KC: Everybody feels like they’re not enough, so that really pits women against each other. One thing I really like about Clara’s character is that she doesn’t sit around worrying about how her body looks. Clara really loves herself. Maybe it’s even a fantasy, because I hope that if I can write this story, maybe it could come true. I think it’s important to show that, so it is kind of aspirational.
KH: There’s a question I want to ask that Jess asks rhetorically at the beginning of the book: “How do you live a coherent narrative out of that kind of chaos?”
KC: I think you don’t, but maybe part of the reason I like writing novels is that I can write a coherent narrative myself. I think, in real life, it is not possible, and that’s what novels are for, to give us some semblance of control and order in a very chaotic universe.
KH: You started writing Asking For a Friend in 2015, a year after The M Word came out, a collection of essays about motherhood. Was that the spark?
KC: The M Word has essays by women who don’t have children and women who do have children, in all kinds of different ways. And I thought, what if I could just put all these stories together? Rather than having the fractious debate, there could be some kind of chorus where everyone’s saying different things, but it makes a kind of harmony. I’ve been trying to do that with all my books. This [novel] comes out of the same spirit of The M Word, trying to reconcile women’s different experiences. I’m still working on it. I haven’t solved it yet.
KH: You’ve said a lot changed with the book in the seven years since you started writing, but the first sentence always stayed the same: “Every time Jess was pregnant, Clara was the first to know.” Why was it important to keep that line?
KC: For me, getting pregnant has always had fascinating consequences. It’s one of the most interesting things that’s ever happened to me. I think that’s why women are so interesting to write about, because they can have the same experience, but it can go just so many different ways – issues of reproduction, of pregnancy loss, of abortion. It’s so fresh to me. I’m not sick of it yet. So that was the beginning of the story, and it always was.
KH: You’ve written about abortion several times, including your own at 23, and the impact of Roe v. Wade being overturned on the 20th anniversary of that abortion. Why are reproductive rights so important to you?
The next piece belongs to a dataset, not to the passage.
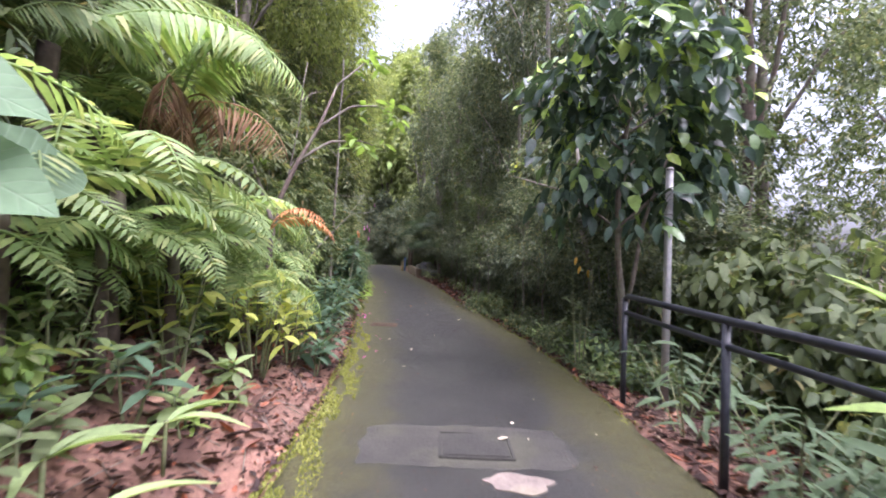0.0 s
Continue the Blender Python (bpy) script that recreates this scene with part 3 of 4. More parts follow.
tree_row(1, (14, 17, 20, 24), 2.1, 11.5, 4.5, 2.1, "small", 1800, 0.13, DARK, BARKP, 0.09, "tall tree leaning in over the path", 37, (0.8, 1.1))
tree_row(1, (8, 12.5, 17, 22, 27, 33), 3.6, 12, 3.4, 1.8, "small", 1900, 0.13, DARK, BARKD, 0.13, "tall dark evergreen tree above the thicket", 31)
tree_row(1, (9.5, 19, 28), 6.4, 15, 5, 2.7, "lance", 1500, 0.24, MID, BARK, 0.17, "tall forest tree with drooping foliage", 33)
tree_row(1, (3.0, 13, 23), 7.2, 6.5, 1.0, 1.9, "lance", 1300, 0.2, MID, BARK, 0.1, "leafy forest tree on the lower slope", 35)
tree_row(1, (12, 16.5, 21, 26), 2.3, 14, 7.0, 2.6, "lance", 1250, 0.2, DARK, BARKP, 0.12, "tall tree spreading a high canopy over the path", 39, (0.85, 1.1))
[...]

KC: The freedom I had to end my pregnancy when I was 23 is the point on which my whole life turns. So many significant things happened after that: I met my husband nine months later; I ended up in England. I probably wouldn’t think about it so much except that reproductive rights are so under threat. When I had an abortion in 2002, I took my access for granted and thought it would always be that way. I talk about it a lot because it’s important to normalize it. I think having abortion be taboo means the people who dominate the conversations are people who don’t understand it and want to restrict freedoms. So, I have to talk about it, and maybe I’ll shut up if it ever becomes less pressing. But I also think it’s fascinating when a woman decides to control her own destiny. That’s not a common story in the history of humankind.
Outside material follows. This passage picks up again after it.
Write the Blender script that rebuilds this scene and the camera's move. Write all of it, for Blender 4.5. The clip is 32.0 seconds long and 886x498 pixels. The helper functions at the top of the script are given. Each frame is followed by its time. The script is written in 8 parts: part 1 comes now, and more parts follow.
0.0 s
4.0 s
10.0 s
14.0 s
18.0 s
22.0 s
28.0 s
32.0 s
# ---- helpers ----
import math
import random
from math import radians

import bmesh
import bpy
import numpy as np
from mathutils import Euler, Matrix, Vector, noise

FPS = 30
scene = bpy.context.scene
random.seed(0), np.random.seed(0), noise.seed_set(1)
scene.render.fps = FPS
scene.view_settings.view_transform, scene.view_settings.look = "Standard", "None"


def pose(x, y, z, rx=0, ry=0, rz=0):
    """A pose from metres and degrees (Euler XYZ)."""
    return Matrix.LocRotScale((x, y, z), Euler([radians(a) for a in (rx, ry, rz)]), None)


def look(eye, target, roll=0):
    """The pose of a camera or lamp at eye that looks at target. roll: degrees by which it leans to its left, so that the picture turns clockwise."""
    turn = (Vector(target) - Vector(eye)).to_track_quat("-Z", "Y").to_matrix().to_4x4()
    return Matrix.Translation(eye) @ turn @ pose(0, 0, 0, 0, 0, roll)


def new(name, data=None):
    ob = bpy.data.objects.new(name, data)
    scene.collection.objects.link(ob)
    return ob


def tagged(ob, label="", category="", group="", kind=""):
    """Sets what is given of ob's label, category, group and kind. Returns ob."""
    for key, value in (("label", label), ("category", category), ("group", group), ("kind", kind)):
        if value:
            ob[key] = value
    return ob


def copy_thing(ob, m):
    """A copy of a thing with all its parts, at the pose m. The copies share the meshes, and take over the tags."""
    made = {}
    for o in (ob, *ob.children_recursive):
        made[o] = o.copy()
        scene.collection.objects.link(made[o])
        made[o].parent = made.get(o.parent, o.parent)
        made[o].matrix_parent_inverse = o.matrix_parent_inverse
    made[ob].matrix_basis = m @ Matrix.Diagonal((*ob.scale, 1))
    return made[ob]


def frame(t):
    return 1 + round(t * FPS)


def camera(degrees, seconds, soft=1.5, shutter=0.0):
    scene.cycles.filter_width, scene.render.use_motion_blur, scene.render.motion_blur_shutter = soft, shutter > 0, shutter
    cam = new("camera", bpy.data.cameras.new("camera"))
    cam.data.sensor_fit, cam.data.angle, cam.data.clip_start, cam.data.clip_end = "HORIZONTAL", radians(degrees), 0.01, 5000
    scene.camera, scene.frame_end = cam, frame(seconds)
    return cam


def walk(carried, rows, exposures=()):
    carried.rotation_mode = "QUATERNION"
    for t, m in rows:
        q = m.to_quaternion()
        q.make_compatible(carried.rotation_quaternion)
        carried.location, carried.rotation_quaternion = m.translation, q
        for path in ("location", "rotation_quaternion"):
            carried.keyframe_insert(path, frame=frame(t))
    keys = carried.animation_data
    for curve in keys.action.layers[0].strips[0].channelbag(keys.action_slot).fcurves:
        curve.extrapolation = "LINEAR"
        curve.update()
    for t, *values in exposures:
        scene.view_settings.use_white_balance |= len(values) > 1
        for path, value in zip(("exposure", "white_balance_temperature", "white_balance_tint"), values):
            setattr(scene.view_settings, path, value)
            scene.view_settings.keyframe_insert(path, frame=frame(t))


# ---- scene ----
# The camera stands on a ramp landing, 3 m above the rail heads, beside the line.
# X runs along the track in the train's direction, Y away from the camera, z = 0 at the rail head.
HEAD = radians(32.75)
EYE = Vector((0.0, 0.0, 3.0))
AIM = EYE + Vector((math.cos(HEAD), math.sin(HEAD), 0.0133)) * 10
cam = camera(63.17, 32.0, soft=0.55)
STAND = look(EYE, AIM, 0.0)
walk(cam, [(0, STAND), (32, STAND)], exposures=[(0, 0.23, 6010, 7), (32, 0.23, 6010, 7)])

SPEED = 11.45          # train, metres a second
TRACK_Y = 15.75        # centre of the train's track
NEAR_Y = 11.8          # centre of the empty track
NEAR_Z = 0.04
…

KH: In your Asking for a Friend book club kit, it says one of your favourite lines is: “That night she would fall asleep in her clothes, waking up in the morning with that delicious kind of ache and regret that affirms that, while your life might be ridiculous, at least you’re actually alive.” Does that capture the novel’s essence?
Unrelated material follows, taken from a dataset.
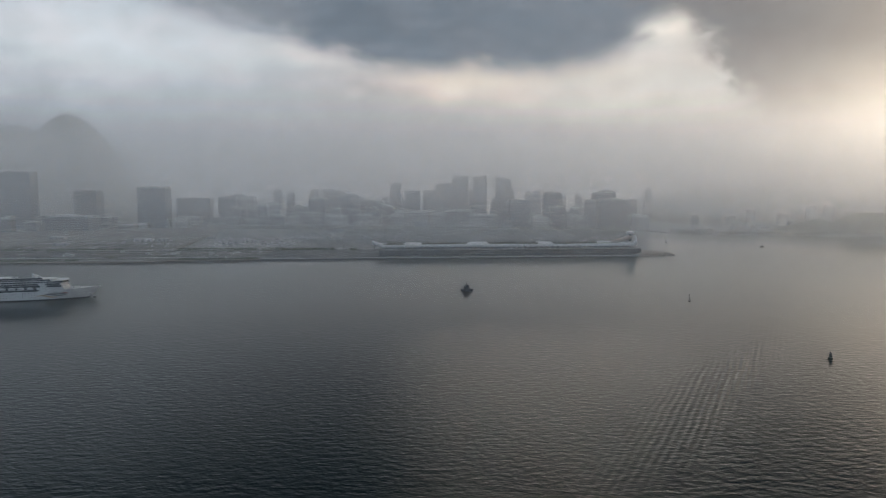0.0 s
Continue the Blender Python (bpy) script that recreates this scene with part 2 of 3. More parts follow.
    g.add("ShaderNodeOutputMaterial", Surface=both.outputs[0])
    return m


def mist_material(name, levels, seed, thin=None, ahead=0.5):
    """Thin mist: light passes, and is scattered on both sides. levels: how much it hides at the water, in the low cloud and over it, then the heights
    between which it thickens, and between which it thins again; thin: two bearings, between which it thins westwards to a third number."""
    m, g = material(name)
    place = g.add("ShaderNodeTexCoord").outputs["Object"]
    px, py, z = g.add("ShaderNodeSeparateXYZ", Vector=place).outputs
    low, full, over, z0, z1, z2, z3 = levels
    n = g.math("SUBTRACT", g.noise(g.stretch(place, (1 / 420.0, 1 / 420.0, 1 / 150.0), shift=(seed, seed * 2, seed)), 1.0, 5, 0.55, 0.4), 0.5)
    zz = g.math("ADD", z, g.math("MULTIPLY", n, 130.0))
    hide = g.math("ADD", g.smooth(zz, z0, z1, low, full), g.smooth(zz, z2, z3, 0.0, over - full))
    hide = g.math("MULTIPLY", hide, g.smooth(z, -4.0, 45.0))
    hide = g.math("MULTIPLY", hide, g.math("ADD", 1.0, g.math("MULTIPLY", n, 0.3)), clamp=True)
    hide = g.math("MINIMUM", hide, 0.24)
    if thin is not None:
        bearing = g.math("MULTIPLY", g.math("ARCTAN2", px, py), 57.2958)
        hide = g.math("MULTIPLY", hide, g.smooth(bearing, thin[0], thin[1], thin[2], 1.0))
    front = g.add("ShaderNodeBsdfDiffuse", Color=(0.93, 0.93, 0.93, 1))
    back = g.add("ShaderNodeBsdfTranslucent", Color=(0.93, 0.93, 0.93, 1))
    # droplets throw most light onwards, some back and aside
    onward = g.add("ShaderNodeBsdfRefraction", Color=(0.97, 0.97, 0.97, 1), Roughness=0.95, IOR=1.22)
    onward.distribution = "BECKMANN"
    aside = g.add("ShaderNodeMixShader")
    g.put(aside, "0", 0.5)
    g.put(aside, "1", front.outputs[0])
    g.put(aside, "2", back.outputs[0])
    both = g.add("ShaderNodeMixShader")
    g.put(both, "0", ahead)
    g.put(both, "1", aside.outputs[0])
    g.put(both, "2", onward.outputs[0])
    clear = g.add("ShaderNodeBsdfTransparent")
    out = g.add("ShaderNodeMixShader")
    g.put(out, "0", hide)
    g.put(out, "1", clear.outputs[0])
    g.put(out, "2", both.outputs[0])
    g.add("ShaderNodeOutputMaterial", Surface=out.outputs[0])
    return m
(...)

KC: It’s definitely what the book is about. It just sums up what being young is to me. I love writing about women who mess up and get up again.
KH: There’s also a Spotify playlist, a reading list and Clara’s brownie recipe in the kit.
KC: Clara bakes a lot. She’s very domestic and I like baking, too, so I wanted to have a recipe. I remember my mom would get Homemakers magazine and so, in the book, Clara has torn [a recipe] out of Homemakers. Unfortunately, I could not find a brownie recipe from Homemakers [which folded in 2011], so I adapted a Smitten Kitchen recipe and made it Clara’s.
KH: Did you test it?
KC: Oh, yes, they’re so good. I do not give out bad recipes. That would be a bad book club kit, right?